The Engines of Disharmony

If your culture is positive, it is despite Engines of Disharmony that result in turnover, getting less done, sub-optimization and a degree of dissatisfaction at all levels.  On June 8, 2009, Eli Goldratt wrote the following letter which is powerfully applicable to all of us.  IDEA attacks these engines directly converting them into Engines of Harmony!

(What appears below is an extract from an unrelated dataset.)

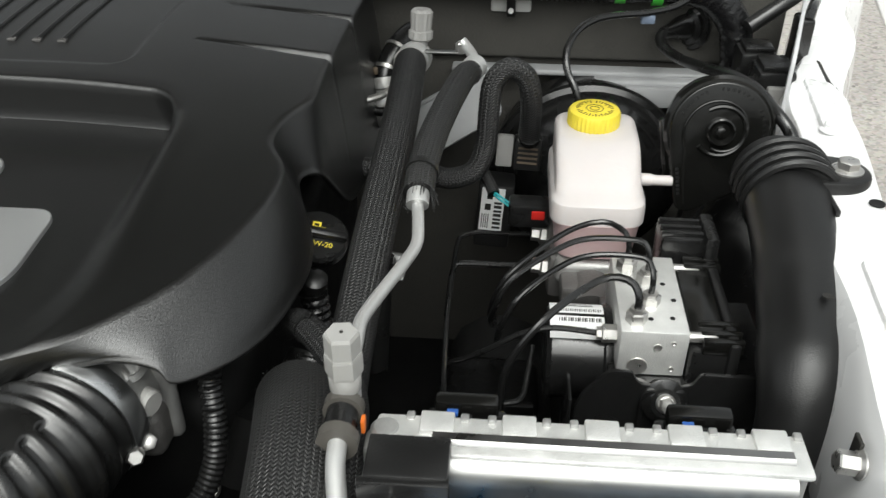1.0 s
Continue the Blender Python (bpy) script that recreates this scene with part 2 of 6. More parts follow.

From a letter by Eli Goldratt to a manager investigating improving:

“Every manager, especially a top manager […], is well aware of the impact of increasing the motivation, initiative, synchronization, willingness to collaborate and communication among his people.  All those “soft” issues are actually the hardest, most important ingredients that determine the capabilities of the company.  Unfortunately, the prevailing approach to improving these issues revolves around dealing directly with the people.  Let’s take motivation as an example.  As long as we think that the way to increase a person’s motivation is to talk with him, don’t we actually assume that the cause for his lack of sufficient motivation resides with the person himself?

From my experience, I’m convinced that the root cause for insufficient motivation (or communication, or synchronization etc.) is the existence of engines of disharmony.  One type of these engines of disharmony is the existence of conflicts.  Of course, putting a person under a conflict doesn’t contribute much to his motivation. [Operating according to an S&T Tree] removes some of those conflicts and therefore every time that [it] is implemented the result is not just better performance but also a considerable increase in motivation and collaboration.  See, for example, the quote from the most popular book on Critical Chain Project Management in Japan. “

“Although there are multiple cases documenting “several hundred million yen profit increase in a few months”, many of them don’t regard making money itself as the success. Actually, many readers’ comments are along the following lines: “Of course I am surprised and happy with the dramatic profit increase in such a short time. But far more important for me is people’s personal and professional growth. Widely spreading teamwork, motivation increasing across the company: I have always wanted our company to be like this!”

– CCPM, by Yuji Kishira

“Unfortunately, not only in every organization is there likely to be many more conflicts, but there are other (not less powerful) types of engines of disharmony.”

  1. “What is my contribution? Many people don’t really know (cannot clearly verbalize) how what they are doing is essential to the organization.   Would you be motivated if you were in that position?”
  2. “What is my peer’s contribution? Most people don’t really know how what many of their colleagues are doing is essential, or at least contributes to the organization.   Would you be collaborative, if you where in that position?”
  3. “Conflicts. People are operating under conflicts.”
  4. “Inertia. Many people are required to also do tasks for which the reason no longer exists.  People’s intuition is always strong enough to feel it, but not always is it strong enough to convincingly express their sense it to their superiors.  [Do you think management listens well enough to even be in a position to hear?]”
  5. “Gaps between responsibility and authority.  You, like any other manager, know firsthand how frustrating it is to have something you are responsible for accomplishing, but you do not have the authority for some of the actions that must be taken.”

“The experience gained in removing (even partially) those types of engines of disharmony is more than enough to realize that, if we systematically remove the above engines, we are bound to get the desired culture change.  The huge positive ramifications are obvious.  Moreover, such an effort will augment and expedite the initiative to change the prime operational measurement (inventory) and institute the right procedures (CCPM).”